Problem details: Keep only the lines of the listing that include the word "parts", and copy them.

------------

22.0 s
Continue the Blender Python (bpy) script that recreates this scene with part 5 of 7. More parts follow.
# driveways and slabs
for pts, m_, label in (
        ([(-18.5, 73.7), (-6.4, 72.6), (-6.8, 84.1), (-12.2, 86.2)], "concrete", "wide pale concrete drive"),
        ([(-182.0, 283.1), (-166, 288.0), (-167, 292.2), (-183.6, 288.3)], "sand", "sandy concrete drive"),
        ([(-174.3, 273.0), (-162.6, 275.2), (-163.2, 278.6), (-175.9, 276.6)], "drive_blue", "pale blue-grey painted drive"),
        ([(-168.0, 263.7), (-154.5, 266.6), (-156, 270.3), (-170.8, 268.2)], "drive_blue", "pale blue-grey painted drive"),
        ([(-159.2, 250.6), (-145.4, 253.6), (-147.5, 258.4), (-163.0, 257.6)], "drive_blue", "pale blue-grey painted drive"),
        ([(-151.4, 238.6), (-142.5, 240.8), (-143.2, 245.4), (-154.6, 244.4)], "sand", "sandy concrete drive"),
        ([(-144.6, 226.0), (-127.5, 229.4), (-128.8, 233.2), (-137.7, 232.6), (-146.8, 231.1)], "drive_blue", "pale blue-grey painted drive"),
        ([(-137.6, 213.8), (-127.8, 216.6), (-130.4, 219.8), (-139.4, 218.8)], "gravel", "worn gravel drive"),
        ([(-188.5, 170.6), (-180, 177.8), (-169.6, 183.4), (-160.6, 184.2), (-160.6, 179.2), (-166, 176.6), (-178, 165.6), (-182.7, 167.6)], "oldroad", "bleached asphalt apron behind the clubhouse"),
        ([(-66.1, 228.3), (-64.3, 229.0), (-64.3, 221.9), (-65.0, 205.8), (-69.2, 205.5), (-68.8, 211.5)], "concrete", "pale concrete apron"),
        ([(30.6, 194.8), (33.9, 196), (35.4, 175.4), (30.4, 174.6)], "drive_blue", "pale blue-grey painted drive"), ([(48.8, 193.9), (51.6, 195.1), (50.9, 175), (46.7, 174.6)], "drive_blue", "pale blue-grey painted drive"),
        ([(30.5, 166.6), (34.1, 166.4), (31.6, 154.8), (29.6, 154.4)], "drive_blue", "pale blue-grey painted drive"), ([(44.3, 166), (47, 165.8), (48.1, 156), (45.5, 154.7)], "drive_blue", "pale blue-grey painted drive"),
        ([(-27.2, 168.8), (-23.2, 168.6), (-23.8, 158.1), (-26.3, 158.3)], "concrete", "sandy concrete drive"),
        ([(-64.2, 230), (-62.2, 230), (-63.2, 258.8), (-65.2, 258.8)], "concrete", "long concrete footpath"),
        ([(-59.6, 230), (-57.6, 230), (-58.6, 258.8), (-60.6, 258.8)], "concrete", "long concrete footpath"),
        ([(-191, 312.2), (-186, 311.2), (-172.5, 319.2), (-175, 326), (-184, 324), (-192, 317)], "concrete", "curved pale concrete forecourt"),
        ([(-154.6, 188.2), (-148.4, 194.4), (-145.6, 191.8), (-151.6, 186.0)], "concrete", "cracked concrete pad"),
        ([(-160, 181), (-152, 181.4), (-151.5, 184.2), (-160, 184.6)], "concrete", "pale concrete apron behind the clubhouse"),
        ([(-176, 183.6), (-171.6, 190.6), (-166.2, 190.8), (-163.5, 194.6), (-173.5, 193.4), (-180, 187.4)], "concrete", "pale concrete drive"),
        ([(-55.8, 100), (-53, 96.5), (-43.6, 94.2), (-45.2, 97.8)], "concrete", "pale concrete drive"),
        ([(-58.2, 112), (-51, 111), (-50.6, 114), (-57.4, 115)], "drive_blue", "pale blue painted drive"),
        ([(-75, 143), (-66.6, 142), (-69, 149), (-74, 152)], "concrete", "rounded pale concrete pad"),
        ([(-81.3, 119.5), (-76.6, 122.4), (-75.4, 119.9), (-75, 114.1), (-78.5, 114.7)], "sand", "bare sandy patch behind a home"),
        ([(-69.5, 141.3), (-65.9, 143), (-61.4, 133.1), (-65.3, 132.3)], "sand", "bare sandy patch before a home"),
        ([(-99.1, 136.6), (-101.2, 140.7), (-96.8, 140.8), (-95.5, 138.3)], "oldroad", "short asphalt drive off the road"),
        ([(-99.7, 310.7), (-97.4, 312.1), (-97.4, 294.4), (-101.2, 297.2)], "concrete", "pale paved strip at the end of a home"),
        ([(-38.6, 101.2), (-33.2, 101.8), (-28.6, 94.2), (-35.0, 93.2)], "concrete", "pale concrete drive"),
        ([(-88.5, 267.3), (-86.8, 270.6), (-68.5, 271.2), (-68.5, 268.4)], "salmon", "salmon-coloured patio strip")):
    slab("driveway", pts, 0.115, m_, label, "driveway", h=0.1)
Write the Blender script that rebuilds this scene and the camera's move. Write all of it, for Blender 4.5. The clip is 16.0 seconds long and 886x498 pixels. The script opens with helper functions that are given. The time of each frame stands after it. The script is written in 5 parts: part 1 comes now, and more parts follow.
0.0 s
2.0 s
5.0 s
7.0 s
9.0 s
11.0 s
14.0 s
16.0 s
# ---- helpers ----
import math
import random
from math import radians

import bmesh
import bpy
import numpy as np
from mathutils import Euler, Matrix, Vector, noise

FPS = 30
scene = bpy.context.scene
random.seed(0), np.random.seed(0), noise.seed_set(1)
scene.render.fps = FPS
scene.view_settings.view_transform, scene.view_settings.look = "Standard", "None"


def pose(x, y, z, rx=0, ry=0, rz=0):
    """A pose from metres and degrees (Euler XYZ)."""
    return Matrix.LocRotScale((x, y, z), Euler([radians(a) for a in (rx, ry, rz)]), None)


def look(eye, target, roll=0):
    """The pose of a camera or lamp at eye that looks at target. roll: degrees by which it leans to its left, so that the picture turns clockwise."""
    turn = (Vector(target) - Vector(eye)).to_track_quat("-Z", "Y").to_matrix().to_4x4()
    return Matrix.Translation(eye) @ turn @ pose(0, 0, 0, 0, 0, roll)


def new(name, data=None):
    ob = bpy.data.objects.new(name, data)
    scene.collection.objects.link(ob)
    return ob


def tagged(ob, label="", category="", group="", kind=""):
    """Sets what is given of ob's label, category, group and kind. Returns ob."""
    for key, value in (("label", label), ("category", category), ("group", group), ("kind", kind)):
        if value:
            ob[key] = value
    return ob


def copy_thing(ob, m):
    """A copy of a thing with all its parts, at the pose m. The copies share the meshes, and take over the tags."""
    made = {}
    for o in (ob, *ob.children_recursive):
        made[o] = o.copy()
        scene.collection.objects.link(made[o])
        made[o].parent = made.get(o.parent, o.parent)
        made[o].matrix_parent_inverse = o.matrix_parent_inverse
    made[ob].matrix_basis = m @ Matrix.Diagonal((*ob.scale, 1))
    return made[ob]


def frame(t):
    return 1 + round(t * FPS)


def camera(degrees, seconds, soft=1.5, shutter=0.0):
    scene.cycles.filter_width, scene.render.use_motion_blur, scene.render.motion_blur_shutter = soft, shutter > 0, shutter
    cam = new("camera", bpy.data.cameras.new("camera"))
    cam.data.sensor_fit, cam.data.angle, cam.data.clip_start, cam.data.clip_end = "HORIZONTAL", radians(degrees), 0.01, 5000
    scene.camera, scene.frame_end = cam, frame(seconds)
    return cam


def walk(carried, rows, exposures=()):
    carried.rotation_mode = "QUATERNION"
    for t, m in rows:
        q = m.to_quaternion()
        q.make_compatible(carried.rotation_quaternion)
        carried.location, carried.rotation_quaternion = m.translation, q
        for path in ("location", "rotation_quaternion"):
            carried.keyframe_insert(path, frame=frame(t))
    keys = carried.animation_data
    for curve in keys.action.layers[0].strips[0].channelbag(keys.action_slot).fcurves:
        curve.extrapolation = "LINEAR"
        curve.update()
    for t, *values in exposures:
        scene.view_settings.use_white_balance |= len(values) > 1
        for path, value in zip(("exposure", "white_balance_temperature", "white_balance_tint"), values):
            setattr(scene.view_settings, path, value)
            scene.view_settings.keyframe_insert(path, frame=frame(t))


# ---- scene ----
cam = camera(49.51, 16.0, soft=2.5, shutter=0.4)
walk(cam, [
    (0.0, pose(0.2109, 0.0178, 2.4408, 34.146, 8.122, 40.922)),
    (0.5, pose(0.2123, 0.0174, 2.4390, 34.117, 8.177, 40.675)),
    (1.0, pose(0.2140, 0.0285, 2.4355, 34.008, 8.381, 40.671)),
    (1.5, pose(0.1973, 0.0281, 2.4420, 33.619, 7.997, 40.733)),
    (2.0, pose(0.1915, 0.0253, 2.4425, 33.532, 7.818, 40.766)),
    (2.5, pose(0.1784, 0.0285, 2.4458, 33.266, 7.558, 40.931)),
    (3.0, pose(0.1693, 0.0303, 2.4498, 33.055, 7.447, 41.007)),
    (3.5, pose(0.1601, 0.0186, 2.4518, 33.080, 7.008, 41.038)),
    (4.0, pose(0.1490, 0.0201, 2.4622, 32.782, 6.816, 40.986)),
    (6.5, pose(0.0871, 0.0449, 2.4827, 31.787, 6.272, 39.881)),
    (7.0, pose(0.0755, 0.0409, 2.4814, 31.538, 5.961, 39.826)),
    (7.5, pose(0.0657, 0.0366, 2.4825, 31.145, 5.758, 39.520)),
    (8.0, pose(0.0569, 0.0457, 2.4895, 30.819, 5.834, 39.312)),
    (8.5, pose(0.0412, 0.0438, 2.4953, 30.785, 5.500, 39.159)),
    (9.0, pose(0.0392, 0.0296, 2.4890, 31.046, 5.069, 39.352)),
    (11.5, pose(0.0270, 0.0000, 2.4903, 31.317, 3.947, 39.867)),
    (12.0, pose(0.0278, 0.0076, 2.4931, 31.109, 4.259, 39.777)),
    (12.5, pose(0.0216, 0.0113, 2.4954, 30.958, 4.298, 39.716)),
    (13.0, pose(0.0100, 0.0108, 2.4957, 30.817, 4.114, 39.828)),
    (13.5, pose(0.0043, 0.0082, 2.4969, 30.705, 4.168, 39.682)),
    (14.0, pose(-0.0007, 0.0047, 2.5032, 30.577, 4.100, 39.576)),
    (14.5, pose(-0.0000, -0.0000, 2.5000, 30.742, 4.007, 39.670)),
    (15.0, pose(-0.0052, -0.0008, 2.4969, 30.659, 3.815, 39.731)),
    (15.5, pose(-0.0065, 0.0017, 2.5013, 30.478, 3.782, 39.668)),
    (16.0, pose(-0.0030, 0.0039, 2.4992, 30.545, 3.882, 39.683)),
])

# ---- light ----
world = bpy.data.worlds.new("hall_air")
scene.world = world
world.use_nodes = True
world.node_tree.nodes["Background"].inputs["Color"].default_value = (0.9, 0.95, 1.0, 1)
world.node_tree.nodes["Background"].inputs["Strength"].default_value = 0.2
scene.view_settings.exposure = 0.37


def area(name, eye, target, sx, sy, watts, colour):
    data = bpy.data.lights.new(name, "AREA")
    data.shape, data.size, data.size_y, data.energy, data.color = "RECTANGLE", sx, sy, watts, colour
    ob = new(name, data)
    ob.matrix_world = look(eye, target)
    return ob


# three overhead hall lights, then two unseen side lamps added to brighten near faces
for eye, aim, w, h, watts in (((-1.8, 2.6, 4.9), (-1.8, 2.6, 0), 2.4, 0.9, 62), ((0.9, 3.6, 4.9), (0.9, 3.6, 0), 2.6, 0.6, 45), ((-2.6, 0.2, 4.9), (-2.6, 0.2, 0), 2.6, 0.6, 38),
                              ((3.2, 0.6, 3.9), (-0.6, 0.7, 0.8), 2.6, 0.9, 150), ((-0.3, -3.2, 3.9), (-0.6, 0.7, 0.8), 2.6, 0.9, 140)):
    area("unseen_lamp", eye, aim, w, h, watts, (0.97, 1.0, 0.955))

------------

Output below:
Continue the Blender Python (bpy) script that recreates this scene with part 5 of 7. More parts follow.
Write the Blender script that rebuilds this scene and the camera's move. Write all of it, for Blender 4.5. The clip is 16.0 seconds long and 886x498 pixels. The script opens with helper functions that are given. The time of each frame stands after it. The script is written in 5 parts: part 1 comes now, and more parts follow.
    """A copy of a thing with all its parts, at the pose m. The copies share the meshes, and take over the tags."""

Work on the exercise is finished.